Another guess is that NFS anonymous access is directly mapped to uid 0 -aka root-, hence you're able to chown as you like, this can be done using anonuid nfs server config parameter and in netapp using the export policy config.

one more note: the shell output you pasted does not prove owner has changed, you have not run "ls -l" before running "chown", so another possibility is that you accessed the NFS export anonymously and the server was configured to map anonymous access to the user name "john", hence the chown command did not have to change anything.

refs:

https://serverfault.com/questions/539267/nfs-share-with-root-for-anonuid-anongid

https://kb.netapp.com/app/answers/answer_view/a_id/1029865/~/how-to-create-a-root-squash-export-policy-rule-on-clustered-data-ontap-

https://linux.die.net/man/5/exports

0

This may shed some light. I use sshfs. It allows me to mount file-systems from remote machines using ssh.

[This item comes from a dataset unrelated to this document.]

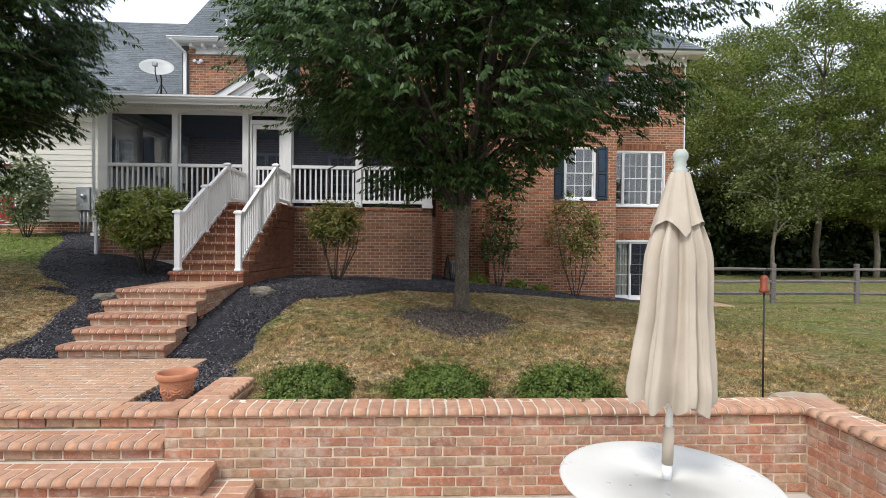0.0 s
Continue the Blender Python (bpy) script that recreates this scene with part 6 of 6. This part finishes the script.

Whenever I do this. All file operations are governed by the user, on the remote machine, that I used to mount the file-system. So if I do:

sshsf «remote-user-name»@«remote-machine-name»:~ «local-mount-point»

Then all operations are done as remote-user. And sudo makes no difference.

If the remote-user has escalated privileges, then any local user gaining access to the mount, will have these escalated privileges.